Everyone is entitled to their own opinion.
But that isn't to say people won't argue against those opinions like they've taken another full-time job.
So when film critic Scott Tobias of The Guardian shared his criticism of Shrek, and on its 20th Anniversary no less, ogre fans were ready for him.
The article dropped on Tuesday this week and was full of punches against the quirky film.
"The fairytale comedy was a hit with critics and audiences but its toilet humor, glibness, and shoddy animation mark it out as a misfire."
He felt the film contributed nothing positive to the world of animation.
"Twenty years later, that flushing sound (at the beginning of the film) seems to signify the moment when blockbuster animation circled the drain."
"Shrek is a terrible movie. It's not funny. It looks awful."
"It would influence many unfunny, awful-looking computer-animated comedies that copied its formula of glib self-reference and sickly sweet sentimentality."
"Three of those terrible movies were sequels to Shrek and one was a spin-off with a sequel in the works. The curse has eased but not lifted."
To his mind, it didn't do anyone any favors, period.
"In the end, Shrek didn't save DreamWorks from setting itself off a few years later."
"It didn't extend [Mike] Myers's career past a hard expiration date. And Katzenberg went on to found Quibi."
"The entire enterprise is better left in the past."
Tobias was so proud of his critique, he even boasted about it on Twitter.
But fans of Shrek and those excited for the 20th Anniversary weren't about to take this sitting down.
Some couldn't believe anyone would even write such a critique.
Others were really miffed with specific aspects of the review.
They had their rebuttals ready.
Some were simply offended or felt they had been betrayed.

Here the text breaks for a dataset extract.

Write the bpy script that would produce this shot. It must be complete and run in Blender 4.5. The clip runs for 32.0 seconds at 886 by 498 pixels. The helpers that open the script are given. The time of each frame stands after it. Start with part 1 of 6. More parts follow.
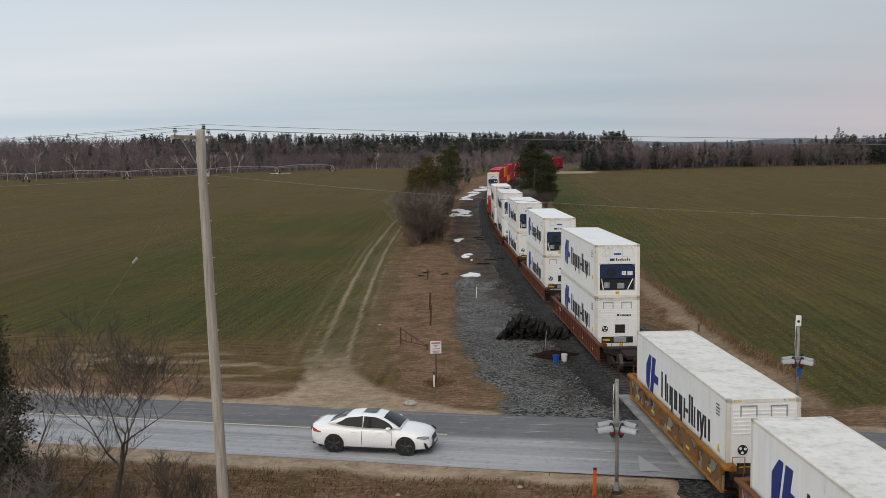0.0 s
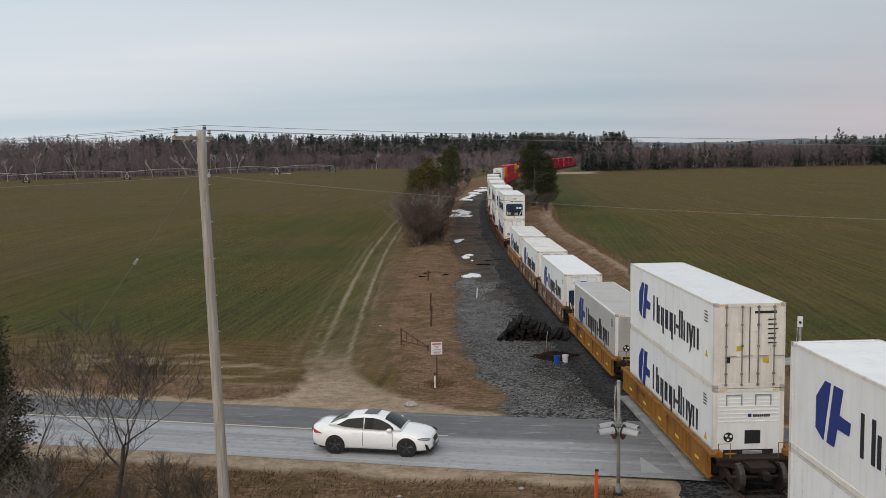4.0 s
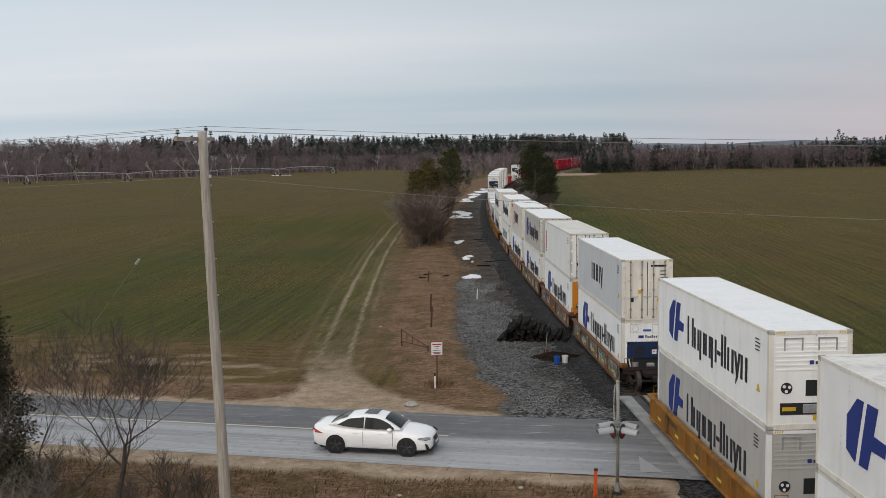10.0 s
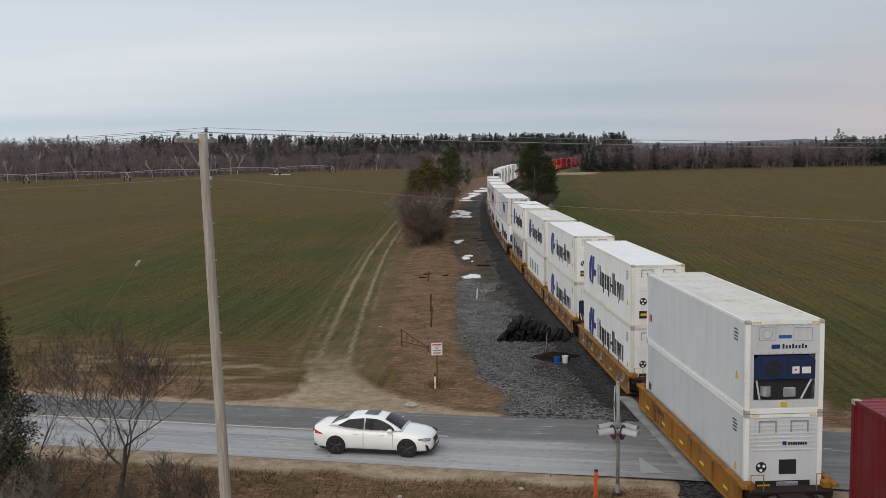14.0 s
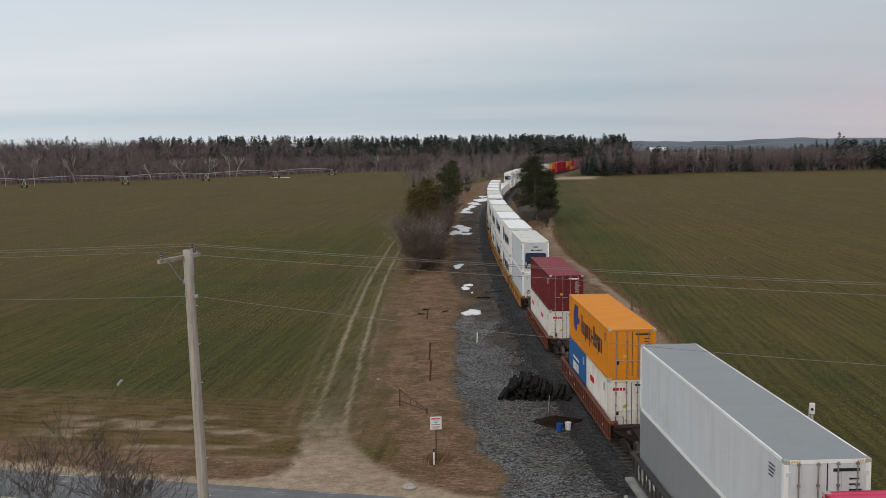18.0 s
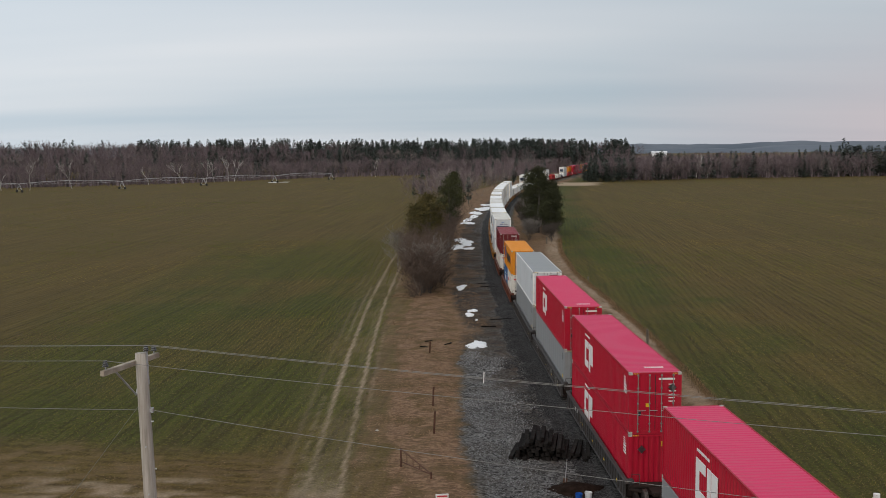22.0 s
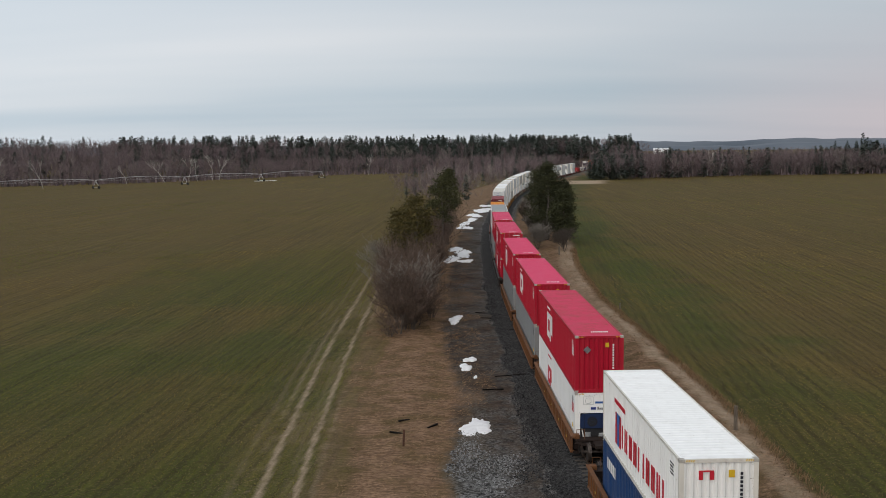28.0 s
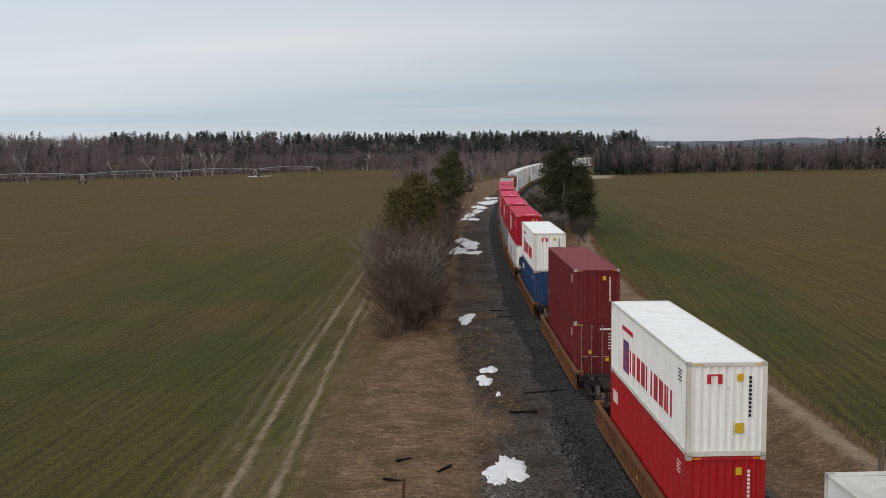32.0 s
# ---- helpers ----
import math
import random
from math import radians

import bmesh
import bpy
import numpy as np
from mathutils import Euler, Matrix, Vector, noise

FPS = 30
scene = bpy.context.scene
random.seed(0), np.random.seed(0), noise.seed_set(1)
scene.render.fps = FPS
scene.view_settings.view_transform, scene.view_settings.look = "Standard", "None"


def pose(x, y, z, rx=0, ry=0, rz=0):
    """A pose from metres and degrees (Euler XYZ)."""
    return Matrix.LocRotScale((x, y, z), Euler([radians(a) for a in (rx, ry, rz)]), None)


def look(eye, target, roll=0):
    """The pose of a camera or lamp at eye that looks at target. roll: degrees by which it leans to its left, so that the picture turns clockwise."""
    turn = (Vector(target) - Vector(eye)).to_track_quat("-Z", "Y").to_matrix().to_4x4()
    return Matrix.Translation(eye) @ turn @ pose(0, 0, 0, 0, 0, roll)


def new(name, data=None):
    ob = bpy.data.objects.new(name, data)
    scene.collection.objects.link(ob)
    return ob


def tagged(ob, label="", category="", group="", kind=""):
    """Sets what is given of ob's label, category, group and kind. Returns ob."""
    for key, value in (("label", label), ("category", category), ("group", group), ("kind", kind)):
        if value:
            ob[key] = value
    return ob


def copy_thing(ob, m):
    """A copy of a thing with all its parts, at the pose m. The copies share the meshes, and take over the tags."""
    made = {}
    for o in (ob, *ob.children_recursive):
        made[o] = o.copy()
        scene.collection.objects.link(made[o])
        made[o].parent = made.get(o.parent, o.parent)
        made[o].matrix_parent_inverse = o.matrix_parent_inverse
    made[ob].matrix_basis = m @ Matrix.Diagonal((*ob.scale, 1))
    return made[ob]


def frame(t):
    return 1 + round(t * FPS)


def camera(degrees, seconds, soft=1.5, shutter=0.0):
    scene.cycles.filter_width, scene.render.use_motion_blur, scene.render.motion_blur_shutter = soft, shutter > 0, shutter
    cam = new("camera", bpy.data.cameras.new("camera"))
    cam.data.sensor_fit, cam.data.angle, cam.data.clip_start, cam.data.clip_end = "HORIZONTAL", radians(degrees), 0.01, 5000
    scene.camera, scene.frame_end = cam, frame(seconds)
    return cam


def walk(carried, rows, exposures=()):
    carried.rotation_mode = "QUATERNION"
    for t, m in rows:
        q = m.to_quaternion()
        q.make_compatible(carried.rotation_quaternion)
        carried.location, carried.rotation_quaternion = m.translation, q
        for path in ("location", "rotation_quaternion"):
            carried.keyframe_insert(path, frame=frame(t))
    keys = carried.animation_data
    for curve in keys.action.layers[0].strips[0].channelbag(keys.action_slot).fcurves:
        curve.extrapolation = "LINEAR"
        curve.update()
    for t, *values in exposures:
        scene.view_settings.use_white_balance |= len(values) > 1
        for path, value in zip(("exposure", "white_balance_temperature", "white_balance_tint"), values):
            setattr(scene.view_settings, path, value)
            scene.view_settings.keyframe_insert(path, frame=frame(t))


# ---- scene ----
cam = camera(48.0, 32.0, soft=0.6, shutter=0.0)
PATH = [
    (0, (0.563, 1.615, 11.503), (0.456, 3.602, 11.304), -0.8),
    (0.5, (0.548, 1.636, 11.54), (0.441, 3.623, 11.341), -0.8),
    (1, (0.507, 1.679, 11.528), (0.4, 3.666, 11.329), -0.8),
    (1.5, (0.49, 1.756, 11.516), (0.383, 3.744, 11.318), -0.8),
    (2, (0.455, 1.696, 11.541), (0.349, 3.683, 11.343), -0.8),
    (2.5, (0.455, 1.704, 11.546), (0.348, 3.691, 11.348), -0.8),
    (3, (0.469, 1.592, 11.539), (0.362, 3.58, 11.342), -0.8),
    (3.5, (0.488, 1.717, 11.518), (0.381, 3.704, 11.32), -0.8),
    (5.5, (0.614, 1.493, 11.51), (0.507, 3.48, 11.312), -0.8),
    (6, (0.623, 1.633, 11.514), (0.516, 3.621, 11.317), -0.8),
    (6.5, (0.612, 1.525, 11.558), (0.505, 3.513, 11.361), -0.8),
    (7, (0.618, 1.527, 11.524), (0.51, 3.515, 11.328), -0.8),
    (7.5, (0.553, 1.646, 11.521), (0.444, 3.633, 11.325), -0.8),
    (8, (0.497, 1.753, 11.505), (0.389, 3.74, 11.309), -0.8),
    (8.5, (0.492, 1.688, 11.553), (0.384, 3.675, 11.357), -0.8),
    (9, (0.496, 1.628, 11.505), (0.389, 3.615, 11.31), -0.8),
    (9.5, (0.51, 1.492, 11.519), (0.401, 3.48, 11.324), -0.8),
    (10, (0.544, 1.507, 11.491), (0.436, 3.495, 11.296), -0.8),
    (10.5, (0.541, 1.34, 11.509), (0.434, 3.328, 11.313), -0.7),
    (11, (0.581, 1.361, 11.503), (0.474, 3.348, 11.307), -0.7),
    (11.5, (0.639, 1.354, 11.497), (0.531, 3.341, 11.3), -0.8),
    (12, (0.624, 1.434, 11.556), (0.515, 3.421, 11.359), -0.8),
    (12.5, (0.589, 1.547, 11.551), (0.48, 3.534, 11.354), -0.8),
    (13, (0.562, 1.63, 11.525), (0.455, 3.617, 11.328), -0.8),
    (13.5, (0.528, 1.543, 11.553), (0.421, 3.53, 11.356), -0.8),
    (14, (0.52, 1.508, 11.563), (0.413, 3.495, 11.366), -0.8),
    (14.5, (0.529, 1.486, 11.564), (0.422, 3.473, 11.366), -0.8),
    (16.5, (0.553, 1.868, 12.816), (0.446, 3.855, 12.615), -0.8),
    (17, (0.496, 2.313, 13.463), (0.389, 4.3, 13.263), -0.8),
    (17.5, (0.457, 2.821, 14.161), (0.351, 4.808, 13.96), -0.7),
    (18, (0.46, 3.467, 14.858), (0.354, 5.454, 14.655), -0.7),
    (18.5, (0.472, 3.884, 15.502), (0.366, 5.871, 15.3), -0.7),
    (19, (0.475, 3.943, 16.099), (0.368, 5.93, 15.896), -0.6),
    (19.5, (0.438, 4.005, 16.461), (0.332, 5.992, 16.258), -0.6),
    (20, (0.387, 4.185, 16.41), (0.281, 6.172, 16.207), -0.6),
    (20.5, (0.295, 4.76, 16.343), (0.188, 6.747, 16.142), -0.5),
    (21, (0.12, 5.772, 16.403), (0.015, 7.759, 16.202), -0.5),
    (21.5, (0.006, 7.115, 16.526), (-0.1, 9.102, 16.325), -0.5),
    (22, (-0.162, 8.956, 16.578), (-0.267, 10.943, 16.378), -0.5),
    (22.5, (-0.243, 10.753, 16.676), (-0.348, 12.74, 16.475), -0.5),
    (23, (-0.311, 12.831, 16.733), (-0.415, 14.818, 16.532), -0.5),
    (23.5, (-0.405, 14.929, 16.686), (-0.509, 16.917, 16.485), -0.5),
    (24, (-0.528, 17.379, 16.641), (-0.631, 19.367, 16.441), -0.6),
    (24.5, (-0.529, 20.145, 16.517), (-0.633, 22.133, 16.315), -0.5),
    (25, (-0.65, 22.718, 16.485), (-0.753, 24.705, 16.283), -0.6),
    (25.5, (-0.687, 25.155, 16.429), (-0.79, 27.142, 16.227), -0.6),
    (27.5, (-0.601, 35.088, 16.069), (-0.703, 37.075, 15.865), -0.7),
    (28, (-0.705, 37.413, 15.755), (-0.807, 39.4, 15.551), -0.6),
    (28.5, (-0.835, 39.892, 15.375), (-0.937, 41.879, 15.171), -0.6),
    (29, (-0.994, 42.341, 14.971), (-1.095, 44.328, 14.766), -0.6),
    (29.5, (-1.212, 44.564, 14.586), (-1.312, 46.551, 14.381), -0.6),
    (30, (-1.436, 46.624, 14.233), (-1.536, 48.611, 14.028), -0.6),
    (30.5, (-1.64, 48.444, 13.888), (-1.741, 50.431, 13.683), -0.6),
    (31, (-1.858, 49.755, 13.729), (-1.959, 51.742, 13.524), -0.6),
    (31.5, (-2.018, 51.393, 13.398), (-2.12, 53.38, 13.193), -0.6),
    (32, (-2.225, 53.753, 12.789), (-2.326, 55.741, 12.586), -0.6),
]
walk(cam, [(t, look(eye, target, roll)) for t, eye, target, roll in PATH])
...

But... there were those small few who understood where Tobias was coming from.
The old saying goes, "You can't make everyone happy," and that strands true, whether it's for a much-loved animated film like Shrek or for a critique of the film by Scott Tobias.
There are going to be avid fans and lackluster never-watched-its, as well as those who wildly disagree or quietly nod their heads.